CONTAINING_RECORD(&Master[index].Overlapped, OVERLAPPEDEX, Overlapped) ==
    CONTAINING_RECORD(lpOverlapped, OVERLAPPEDEX, Overlapped)

The left-hand side of the comparison simplifies to

    &Master[index]

resulting in

&Master[index] ==
   CONTAINING_RECORD(lpOverlapped, OVERLAPPEDEX, Overlapped)
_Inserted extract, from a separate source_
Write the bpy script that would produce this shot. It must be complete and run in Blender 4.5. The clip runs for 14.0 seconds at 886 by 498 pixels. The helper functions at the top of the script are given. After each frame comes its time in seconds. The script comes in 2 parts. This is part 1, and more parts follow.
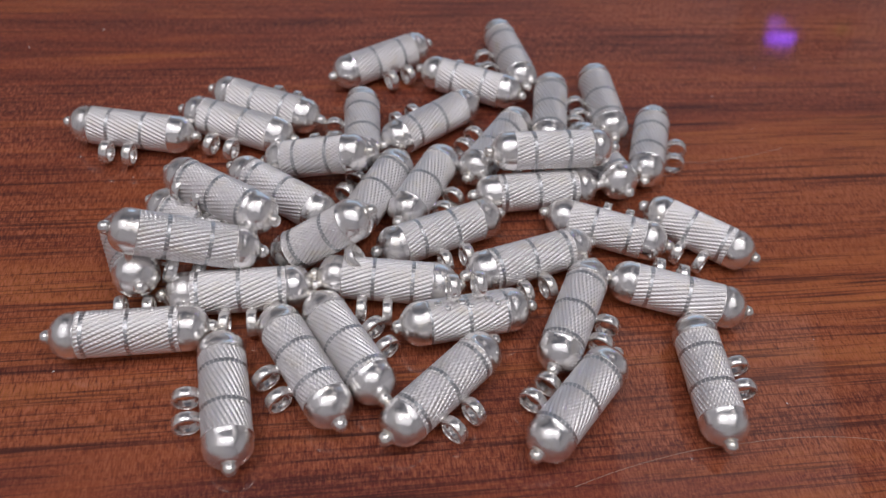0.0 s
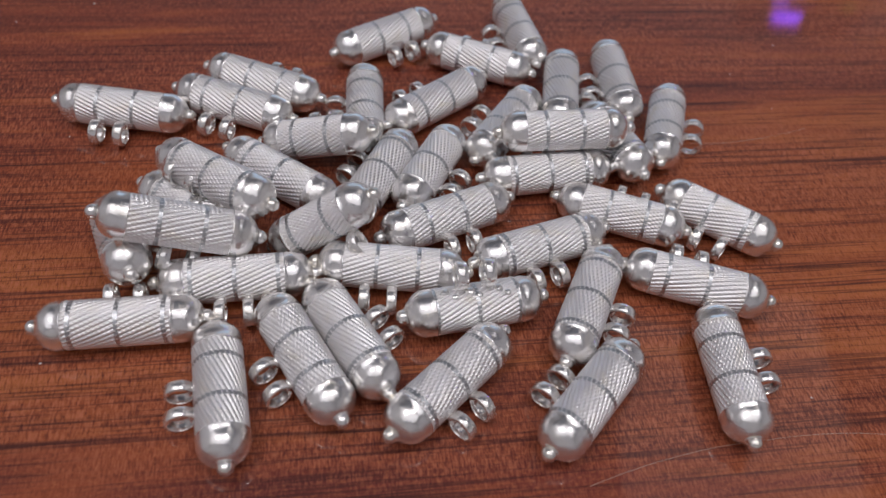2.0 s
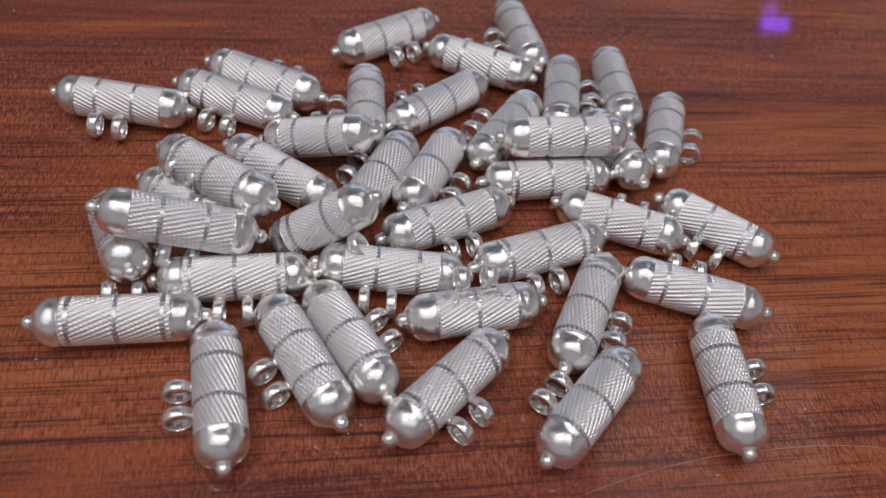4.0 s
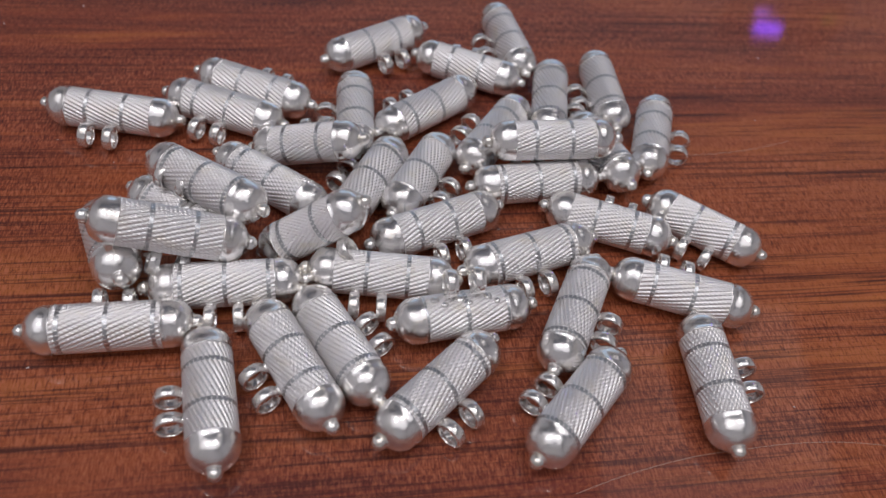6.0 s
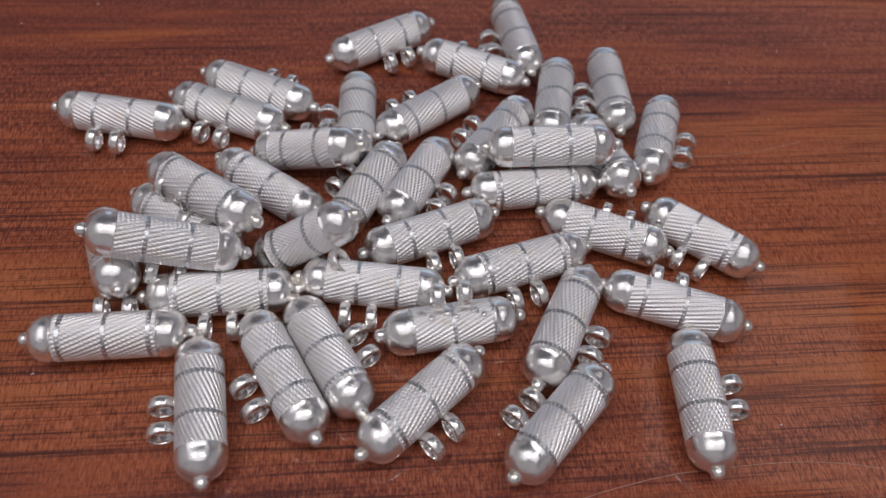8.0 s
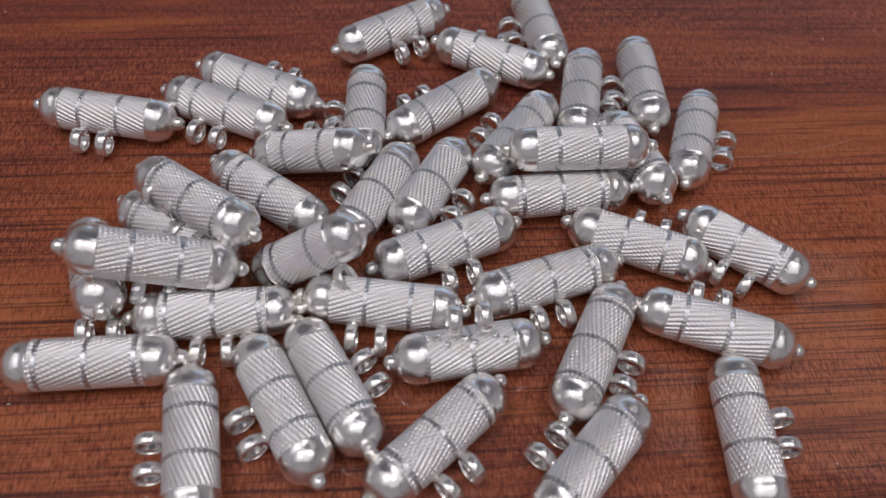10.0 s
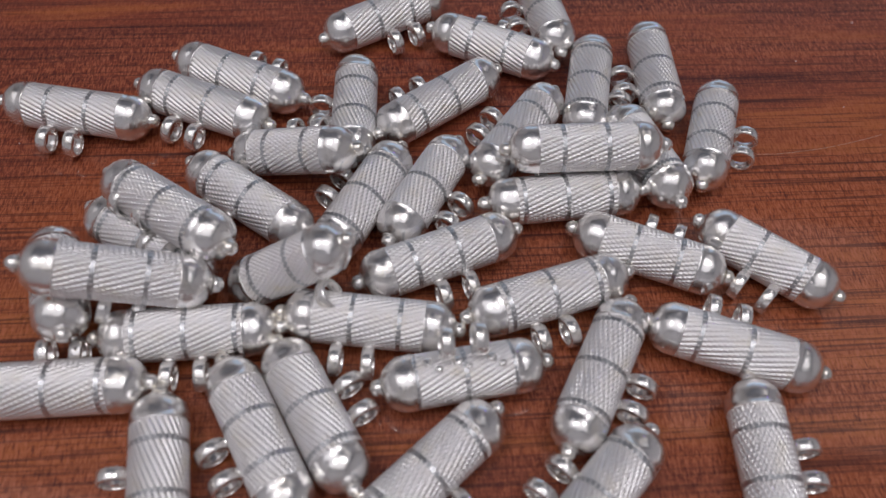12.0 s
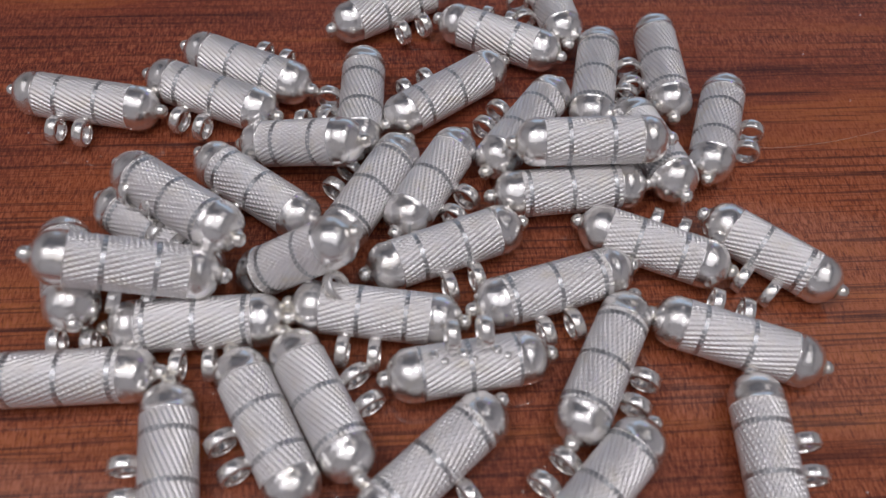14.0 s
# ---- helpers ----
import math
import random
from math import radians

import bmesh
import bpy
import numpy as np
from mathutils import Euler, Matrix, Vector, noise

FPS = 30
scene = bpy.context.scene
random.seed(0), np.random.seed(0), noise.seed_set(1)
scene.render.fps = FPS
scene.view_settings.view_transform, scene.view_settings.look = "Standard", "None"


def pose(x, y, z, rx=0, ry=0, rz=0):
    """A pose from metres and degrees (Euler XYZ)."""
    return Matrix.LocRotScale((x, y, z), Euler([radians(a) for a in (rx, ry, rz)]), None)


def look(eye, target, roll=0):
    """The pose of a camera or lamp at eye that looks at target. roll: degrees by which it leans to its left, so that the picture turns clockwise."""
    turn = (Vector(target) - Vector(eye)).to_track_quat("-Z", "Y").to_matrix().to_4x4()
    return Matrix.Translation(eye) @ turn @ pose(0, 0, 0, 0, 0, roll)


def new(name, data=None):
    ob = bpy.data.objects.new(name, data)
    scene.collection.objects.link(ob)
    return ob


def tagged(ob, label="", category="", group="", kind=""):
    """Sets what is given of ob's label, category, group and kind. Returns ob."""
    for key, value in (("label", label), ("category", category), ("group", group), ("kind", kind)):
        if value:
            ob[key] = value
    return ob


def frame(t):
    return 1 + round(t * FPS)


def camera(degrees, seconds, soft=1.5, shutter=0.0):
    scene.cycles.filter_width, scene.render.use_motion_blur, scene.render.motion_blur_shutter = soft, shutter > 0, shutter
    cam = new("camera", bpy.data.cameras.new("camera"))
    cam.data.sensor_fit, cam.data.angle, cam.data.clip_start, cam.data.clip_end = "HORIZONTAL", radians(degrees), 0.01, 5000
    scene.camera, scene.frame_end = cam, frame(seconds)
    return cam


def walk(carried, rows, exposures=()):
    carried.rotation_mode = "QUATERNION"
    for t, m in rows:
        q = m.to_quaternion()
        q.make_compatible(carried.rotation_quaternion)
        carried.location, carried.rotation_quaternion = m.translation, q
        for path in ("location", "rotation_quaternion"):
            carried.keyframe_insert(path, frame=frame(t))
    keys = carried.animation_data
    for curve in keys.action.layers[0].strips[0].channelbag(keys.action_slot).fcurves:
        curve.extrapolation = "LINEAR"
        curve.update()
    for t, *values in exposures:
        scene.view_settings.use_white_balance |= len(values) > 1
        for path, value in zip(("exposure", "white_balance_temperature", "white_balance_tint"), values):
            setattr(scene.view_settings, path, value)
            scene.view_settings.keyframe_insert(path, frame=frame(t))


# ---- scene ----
MM = 0.001
cam = camera(58.88, 14.0, soft=1.5)
cam.data.dof.use_dof, cam.data.dof.focus_distance, cam.data.dof.aperture_fstop = True, 0.165, 17
# seconds, eye in millimetres, yaw, pitch and lean to the right in degrees
ROWS = [
    (0.0, -1.39, -128.36, 138.42, -0.79, -48.05, -6.30),
    (0.5, -1.52, -127.36, 137.01, -0.61, -48.24, -6.08),
    (1.0, -0.58, -125.72, 135.03, -0.54, -48.55, -5.96),
    (1.5, -0.80, -122.64, 132.45, -0.69, -48.98, -6.11),
    (2.0, -2.55, -121.95, 132.57, -0.86, -49.44, -6.44),
    (2.5, -2.50, -121.00, 132.63, -1.23, -49.98, -7.21),
    (3.0, -3.79, -119.71, 131.91, -1.62, -50.27, -8.22),
    (5.5, -6.92, -123.31, 136.54, -3.51, -48.44, -9.62),
    (6.0, -4.20, -122.32, 133.76, -2.75, -48.94, -8.48),
    (6.5, -4.67, -118.26, 135.56, -1.83, -49.73, -7.54),
    (7.0, -2.52, -117.92, 140.61, -0.60, -50.63, -6.68),
    (7.5, 6.21, -116.41, 143.17, 0.58, -51.62, -6.07),
    (8.0, 6.31, -113.69, 143.23, 2.02, -52.43, -5.38),
    (10.5, 2.32, -94.87, 133.50, 3.52, -54.26, -4.20),
    (11.0, 0.48, -91.74, 133.54, 3.80, -54.68, -3.85),
    (11.5, 3.96, -88.39, 130.60, 4.01, -55.30, -3.67),
    (12.0, 6.23, -85.04, 127.97, 4.50, -55.84, -3.33),
    (12.5, 7.10, -85.07, 123.98, 4.90, -56.37, -3.06),
    (13.0, 6.24, -83.45, 121.92, 5.13, -56.86, -2.94),
    (13.5, 5.63, -83.73, 123.09, 5.25, -56.90, -2.91),
    (14.0, 5.60, -84.45, 129.74, 4.85, -57.01, -3.41),
]
walk(cam, [(t, pose(x * MM, y * MM, z * MM, 90 + pitch, 0, yaw) @ pose(0, 0, 0, 0, 0, -lean)) for t, x, y, z, yaw, pitch, lean in ROWS],
     exposures=[(0, -0.03), (6, -0.05), (8, -0.07), (11, -0.14), (14, -0.15)])

# ---- light ----
world = bpy.data.worlds.new("room_air")
scene.world = world
world.use_nodes = True
world.node_tree.nodes["Background"].inputs["Color"].default_value = (0.75, 0.8, 0.9, 1)
world.node_tree.nodes["Background"].inputs["Strength"].default_value = 0.35


def area_lamp(name, eye, target, size_x, size_y, watts, colour):
    lamp = bpy.data.lights.new(name, "AREA")
    lamp.shape, lamp.size, lamp.size_y, lamp.energy, lamp.color = "ELLIPSE" if size_x < 0.5 else "RECTANGLE", size_x, size_y, watts, colour
    ob = new(name, lamp)
    ob.matrix_world = look(eye, target)
    return ob


# added unseen ceiling lights: two soft fill panels, two small lamps for cap highlights
# the second panel adds a pale haze to the varnish on the right
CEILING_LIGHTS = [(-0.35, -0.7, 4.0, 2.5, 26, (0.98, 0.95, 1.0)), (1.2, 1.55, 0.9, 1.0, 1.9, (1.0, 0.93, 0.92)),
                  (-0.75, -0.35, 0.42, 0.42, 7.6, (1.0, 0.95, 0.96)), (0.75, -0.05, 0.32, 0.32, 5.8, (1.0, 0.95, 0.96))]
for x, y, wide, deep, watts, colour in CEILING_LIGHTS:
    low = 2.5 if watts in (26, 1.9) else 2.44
    area_lamp("unseen_ceiling_lamp", (x, y, low), (x, y, 0), wide, deep, watts, colour)
# added bluish sky light in the invented window, mirrored in the far-facing caps
area_lamp("added_blue_light", (0.2, 2.46, 0.65), (0.2, 0, 0.3), 2.3, 0.85, 3, (0.45, 0.68, 1.0))

# ---- materials ----


def material(name):
    m = bpy.data.materials.new(name)
    m.use_nodes = True
    return m, m.node_tree.nodes, m.node_tree.links, m.node_tree.nodes["Principled BSDF"]


def ramp(nodes, links, source, stops):
    r = nodes.new("ShaderNodeValToRGB")
    while len(r.color_ramp.elements) < len(stops):
        r.color_ramp.elements.new(0.5)
    for e, (p, c) in zip(r.color_ramp.elements, stops):
        e.position, e.color = p, (*c, 1) if len(c) == 3 else c
    links.new(source, r.inputs["Fac"])
    return r.outputs["Color"]


def noise_at(nodes, links, source, scale, detail=3.0, rough=0.55, distortion=0.0):
    n = nodes.new("ShaderNodeTexNoise")
    n.inputs["Scale"].default_value, n.inputs["Detail"].default_value = scale, detail
    n.inputs["Roughness"].default_value, n.inputs["Distortion"].default_value = rough, distortion
    links.new(source, n.inputs["Vector"])
    return n.outputs["Fac"]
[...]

Recall that a[b] is equivalent to *(a+b), and therefore &a[b] is equivalent to a+b.

Master + index ==
   CONTAINING_RECORD(lpOverlapped, OVERLAPPEDEX, Overlapped)
Now subtract Master from both sides:
index == CONTAINING_RECORD(lpOverlapped, OVERLAPPEDEX, Overlapped) - Master

We have transformed the test into a clear case of the for/if anti-pattern, and the function can be simplified to

OVERLAPPEDEX* FindOverlappedExFromOverlapped(
    OVERLAPPED *lpOverlapped)
{
 ptrdiff_t index =
   CONTAINING_RECORD(lpOverlapped, OVERLAPPEDEX, Overlapped) - Master;
 return &Master[index];
}

Again, rewrite &a[b] as a+b:

 return Master + index;

Substitute the value of index computed on the previous line:

 return Master + 
   CONTAINING_RECORD(lpOverlapped, OVERLAPPEDEX, Overlapped) - Master;

The two occurrences of Master cancel out, leaving

OVERLAPPEDEX* FindOverlappedExFromOverlapped(
    OVERLAPPED *lpOverlapped)
{
 return CONTAINING_RECORD(lpOverlapped, OVERLAPPEDEX, Overlapped);
}

And there you have it. By a series of purely mechanical transformations, we have rediscovered the technique of extending the OVERLAPPED structure.